The poet’s visions don’t always create worlds and beings out of nothing. Sometimes, like powerful microscopes, they merely focus and render more visible entities of which the people had already heard. The horrors of Hell and the glories of Heaven, saints, angels, and God Himself, were all part of the medieval framework of worlds beyond. In those times, a hundred poets rhymed and sang about them with the conviction of present day physicists who speak to the public of quarks and gluons. Dante’s immortal Commedia is a veritable guided tour of heaven and hell and in-between, describing in superb and spine chilling triads what awaits sinners of every kind, and those who have not become part of Christ’s flock.
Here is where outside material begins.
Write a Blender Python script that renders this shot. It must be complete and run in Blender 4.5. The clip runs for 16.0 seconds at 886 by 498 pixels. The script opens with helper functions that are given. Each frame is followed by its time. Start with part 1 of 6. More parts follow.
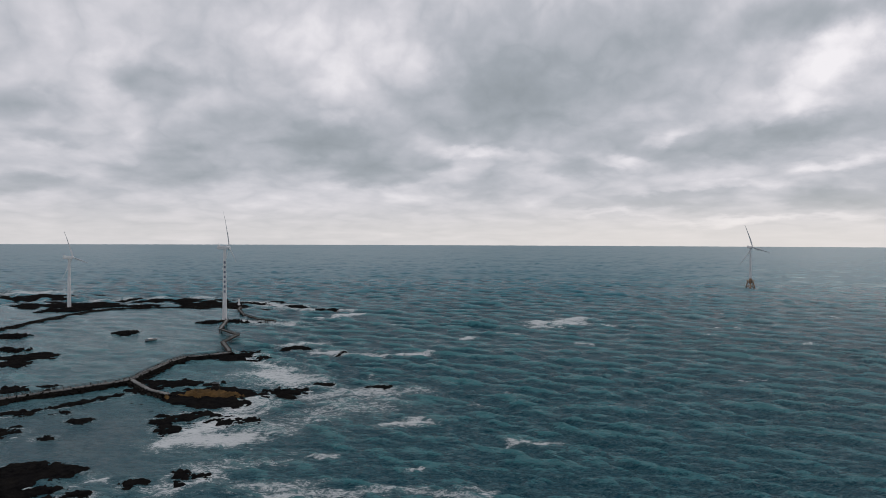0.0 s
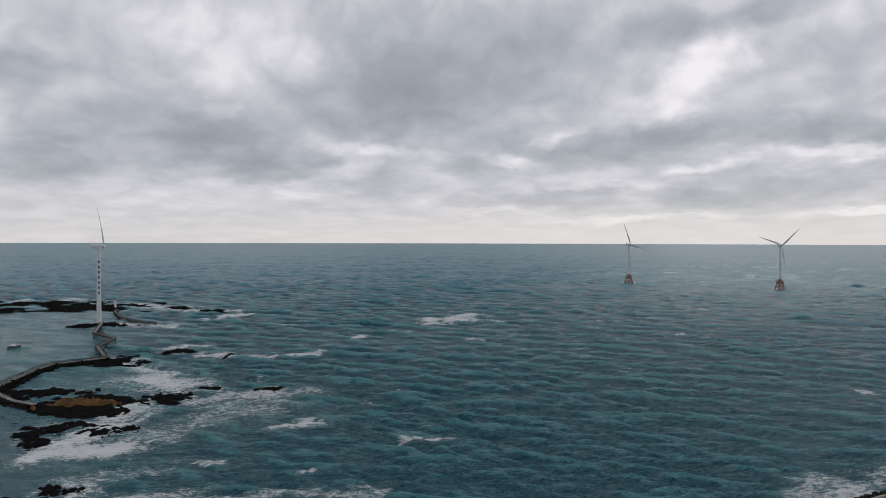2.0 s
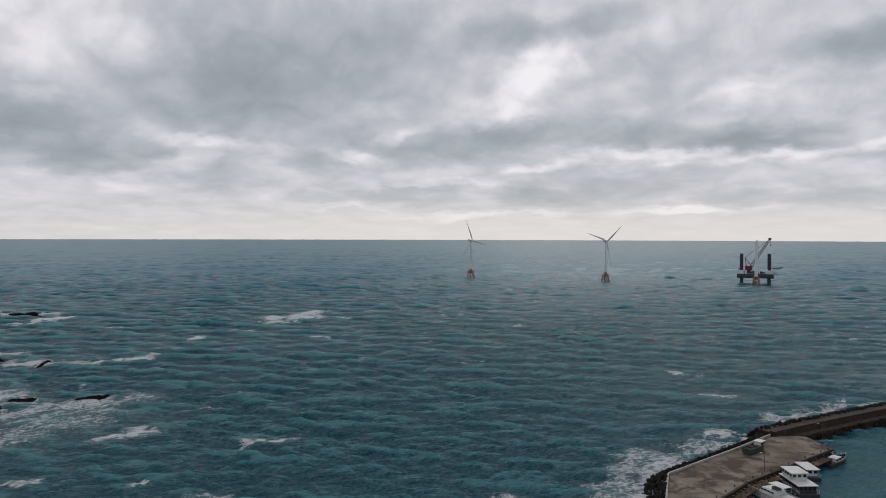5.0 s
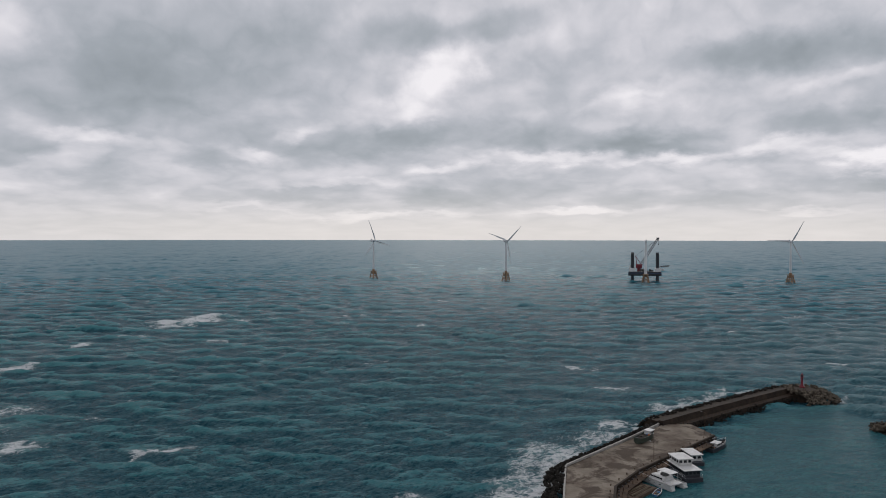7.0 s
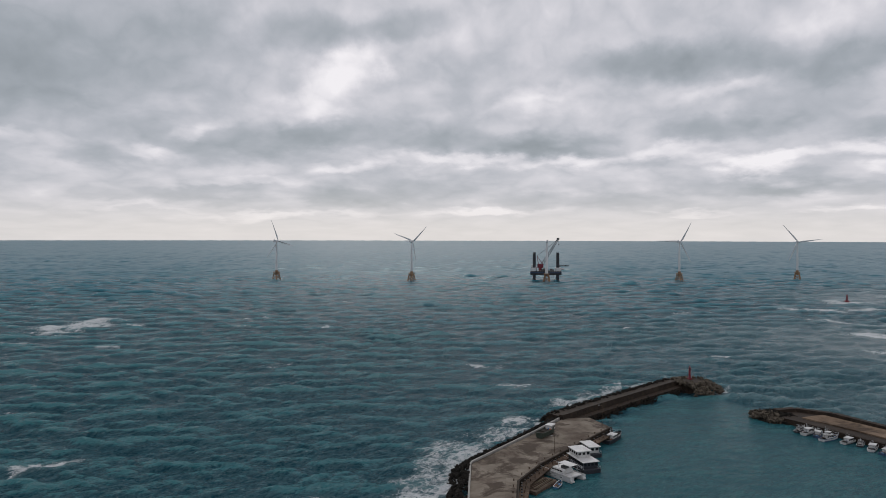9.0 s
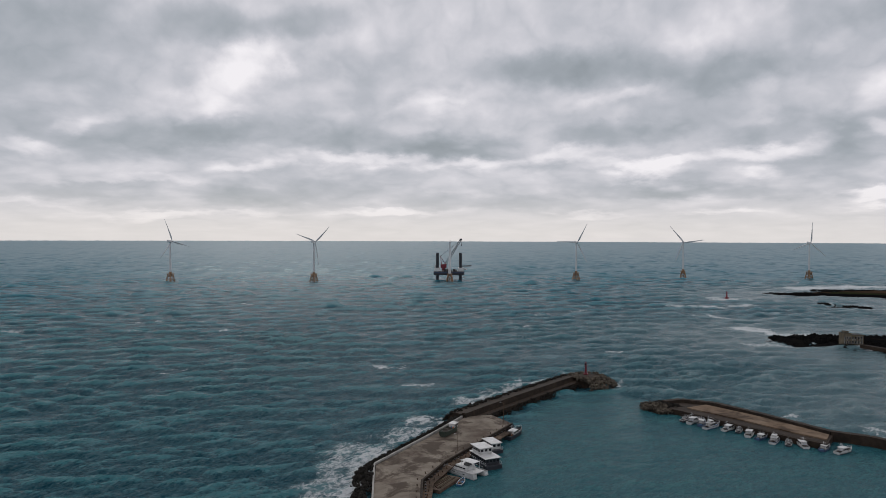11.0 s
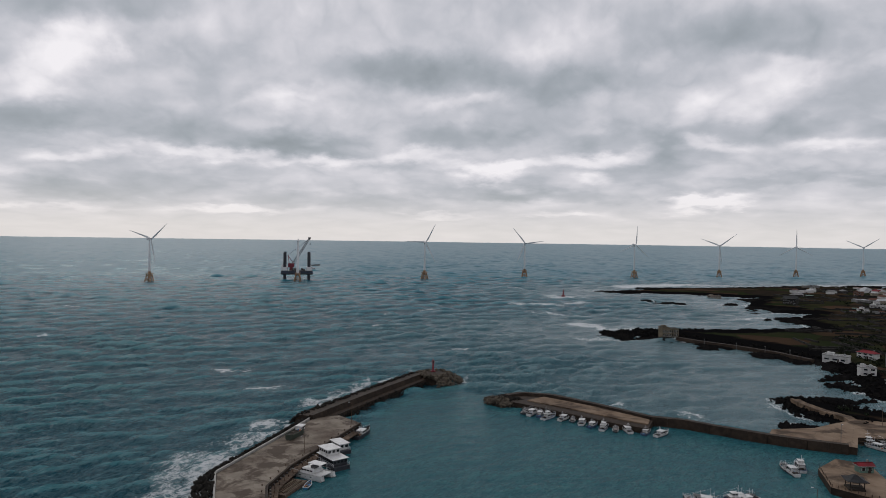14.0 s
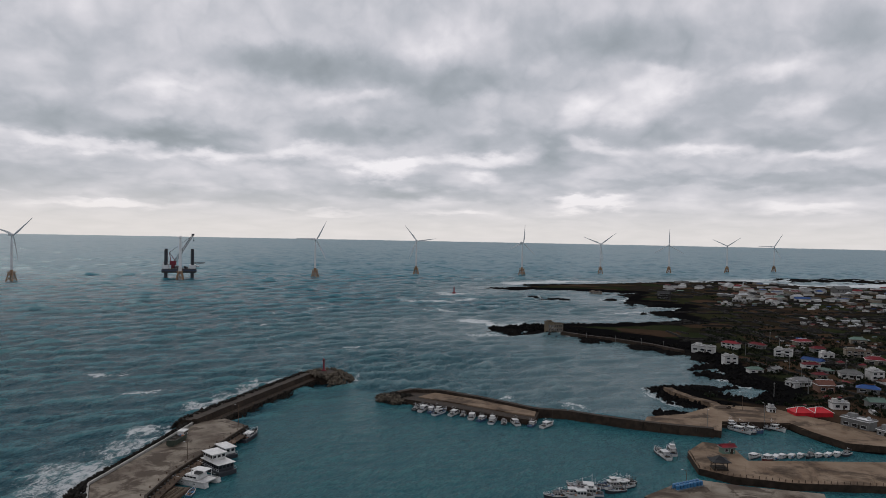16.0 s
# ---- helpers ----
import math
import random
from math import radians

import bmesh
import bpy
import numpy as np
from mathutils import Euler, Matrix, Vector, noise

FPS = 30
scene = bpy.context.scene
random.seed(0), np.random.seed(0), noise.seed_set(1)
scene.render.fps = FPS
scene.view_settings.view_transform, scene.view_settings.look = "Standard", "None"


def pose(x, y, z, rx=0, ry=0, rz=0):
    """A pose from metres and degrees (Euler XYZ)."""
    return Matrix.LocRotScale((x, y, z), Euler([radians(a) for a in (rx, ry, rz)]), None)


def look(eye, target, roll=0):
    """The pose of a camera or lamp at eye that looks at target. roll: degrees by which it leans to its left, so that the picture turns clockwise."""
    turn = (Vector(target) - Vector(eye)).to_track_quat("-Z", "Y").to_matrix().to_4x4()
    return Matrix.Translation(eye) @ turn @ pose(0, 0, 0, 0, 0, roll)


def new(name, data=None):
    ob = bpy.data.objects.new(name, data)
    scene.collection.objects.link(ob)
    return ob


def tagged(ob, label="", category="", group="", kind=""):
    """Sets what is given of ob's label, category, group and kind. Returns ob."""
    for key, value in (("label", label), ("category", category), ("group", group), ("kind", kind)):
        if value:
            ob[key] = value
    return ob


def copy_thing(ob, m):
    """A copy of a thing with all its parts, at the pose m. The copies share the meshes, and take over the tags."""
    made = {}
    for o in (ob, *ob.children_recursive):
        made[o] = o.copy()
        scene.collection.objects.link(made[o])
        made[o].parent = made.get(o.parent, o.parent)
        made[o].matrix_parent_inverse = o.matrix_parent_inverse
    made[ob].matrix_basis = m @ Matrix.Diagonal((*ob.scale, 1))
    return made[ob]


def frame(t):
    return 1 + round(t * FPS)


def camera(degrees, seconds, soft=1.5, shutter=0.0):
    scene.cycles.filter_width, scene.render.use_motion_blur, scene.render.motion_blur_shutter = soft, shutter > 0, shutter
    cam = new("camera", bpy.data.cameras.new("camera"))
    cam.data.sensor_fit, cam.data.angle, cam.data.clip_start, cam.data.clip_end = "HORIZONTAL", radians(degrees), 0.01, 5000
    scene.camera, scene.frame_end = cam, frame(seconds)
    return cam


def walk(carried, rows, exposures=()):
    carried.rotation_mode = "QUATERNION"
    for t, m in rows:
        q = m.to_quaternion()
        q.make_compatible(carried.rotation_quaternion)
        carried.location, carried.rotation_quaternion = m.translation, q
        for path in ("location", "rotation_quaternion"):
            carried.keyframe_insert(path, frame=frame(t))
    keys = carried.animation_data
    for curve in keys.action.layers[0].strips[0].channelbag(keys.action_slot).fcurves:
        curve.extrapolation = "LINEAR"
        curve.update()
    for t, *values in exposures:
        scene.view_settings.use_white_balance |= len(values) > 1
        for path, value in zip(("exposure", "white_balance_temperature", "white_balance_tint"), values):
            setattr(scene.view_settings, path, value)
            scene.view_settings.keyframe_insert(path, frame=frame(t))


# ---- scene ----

# ---------- camera: a drone that hovers 86 m over the harbour and turns to the right ----------
EYE = (0.0, 0.0, 86.0)
cam = camera(65.51, 16.0, soft=0.9)
# seconds, yaw, pitch, roll
ROWS = ((0, 0.00, -0.59, -0.22), (0.5, -2.20, -0.62, -0.22), (1, -4.46, -0.64, -0.20), (1.5, -6.76, -0.69, -0.15), (2, -8.97, -0.74,
        -0.14), (2.5, -11.23, -0.81, -0.13), (3, -13.42, -0.89, -0.08), (3.5, -15.61, -0.95, -0.04), (4, -17.66, -1.01, -0.11), (6.5,
        -27.87, -1.00, -0.07), (7, -29.83, -1.01, -0.07), (7.5, -31.80, -1.00, -0.07), (8, -33.70, -0.99, -0.07), (8.5, -35.67, -0.99,
        -0.08), (9, -37.67, -0.97, -0.12), (11.5, -47.65, -0.90, -0.26), (12, -49.63, -0.89, -0.37), (12.5, -51.70, -0.89, -0.50), (13,
        -53.81, -0.89, -0.65), (13.5, -55.98, -0.87, -0.76), (14, -58.13, -0.85, -0.84), (14.5, -60.26, -0.85, -0.90), (15, -62.53, -0.85,
        -0.95), (15.5, -64.81, -0.88, -1.02), (16, -67.11, -0.91, -1.09))
walk(cam, [(t, pose(*EYE, 90 + pitch, roll, yaw)) for t, yaw, pitch, roll in ROWS])

# ---------- world: a heavy, broken cloud deck ----------
world = bpy.data.worlds.new("overcast_sky")
scene.world = world
world.use_nodes = True
wn, wl = world.node_tree.nodes, world.node_tree.links
wn.clear()


def wnode(kind, **values):
    n = wn.new(kind)
    for k, v in values.items():
        if k == "operation":
            n.operation = v
        elif isinstance(v, bpy.types.NodeSocket):
            wl.new(v, n.inputs[int(k[1:])])
        else:
            n.inputs[int(k[1:])].default_value = v
    return n


def wmath(op, a, b=0.0, c=0.0):
    return wnode("ShaderNodeMath", operation=op, i0=a, i1=b, i2=c).outputs[0]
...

He takes us through biting cold and blistering heat, powerful storms and filthy mire, where ex-gluttons lie pitifully submerged in murky mud and are pelted with hail; where heretics burn in their tombs; where violent criminals languish in rivers of blood. Such are the visions of the poet of what lies beyond. But apart from the balance and rhyme of the lines, much of what Dante said was in consonance with what most of his contemporaries really believed in. Horrible hell and magnificent heaven were surely not Dante’s creations, nor the celestial kingdom where Christ, the Lord, reigns supreme. From this distance in time we might read Dante’s lines as the allegory it was meant to be. However, in the days of magical thinking, Mercury, Mars, and Moon were not just inert objects orbiting an indifferent sun, but heavenly abodes where mortals with various credits of merit had ascended post-mortem. The saints Peter, James, and John were not just apostles who had lived and died, leaving their Biblical legacies, but loyal attendants of Christ and Mary walking up there in the starry firmament, waiting to interrogate those who have earned their entry into Paradise. Our telescopes may not reveal them, not our astronomy believe in them, but these were very much part of reality for our ancestors of a by-gone age, and for many in our own times. And it was the poet who with the splendid light of his words, makes the people acutely aware of that reality.